Do you have any questions?
Ask your questions in the comments below and I will do my best to answer.
What about the backpropagation in deep learning? I always thought it was done numerically, but then some of the libraries talk about analytical or symbolic computations for the backprop. How does this fit in with the topic of analytical vs numerical?
Here’s my off the cuff riff on the topic (happy to be corrected):
Backprop is the calculus of updating the weights with the error gradient.
The calculation of the gradient is estimated numerically in almost all cases. Sometimes we want to calculate complicated error gradients, and rather than specifying them directly, we can use symbolic libs like theano/tensorflow to specify these calculations. Under the covers, some numerical work is going on at execution time.
The iterative process of these two elements (gradient estimates and weight updates) is batch/mini-batch/stochastic gradient descent which is a numerical optimization procedure.
Sir, please send me the topic on LDA and PCA technique for dimensionality reduction. My research field is networking. Now I am interested in machine learning.
Here is information on PCA:
https://machinelearningmastery.com/calculate-principal-component-analysis-scratch-python/
Dear Jason, would you please send me a topic where ML has a potential to be applied to contemporary high voltage product or high voltage power system research.
I cannot.
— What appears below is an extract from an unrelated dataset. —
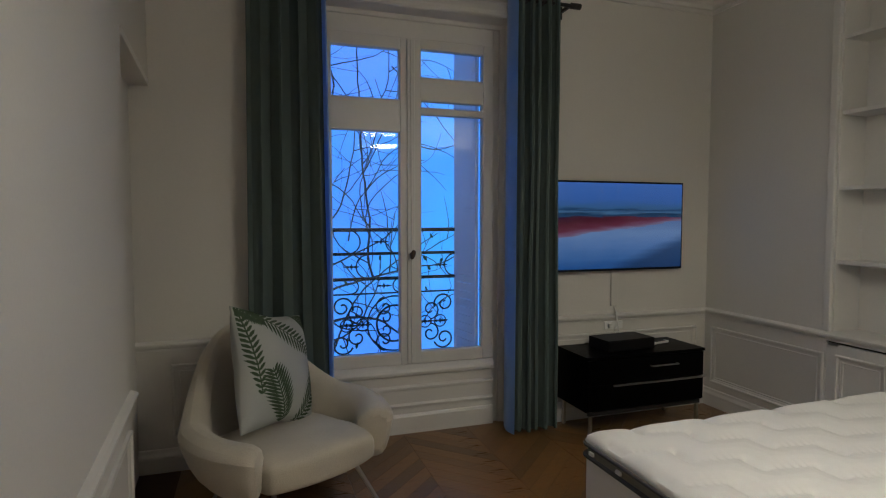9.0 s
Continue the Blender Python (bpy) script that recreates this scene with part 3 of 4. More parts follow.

Perhaps search google scholar?
Dear Jason, would you please send me an example in numerical using kares function
What do you mean exactly? Regression?
Here is a regression example in Keras:
https://machinelearningmastery.com/regression-tutorial-keras-deep-learning-library-python/
Dear Jason,
I am naive to machine learning and want to solve the problem of Ax=b and A^’x approx b^’+ e, given A,A^’,b,b^’ can we recover x correctly where x is a binary solution.
Perhaps post on crossvalidated or mathoverflow?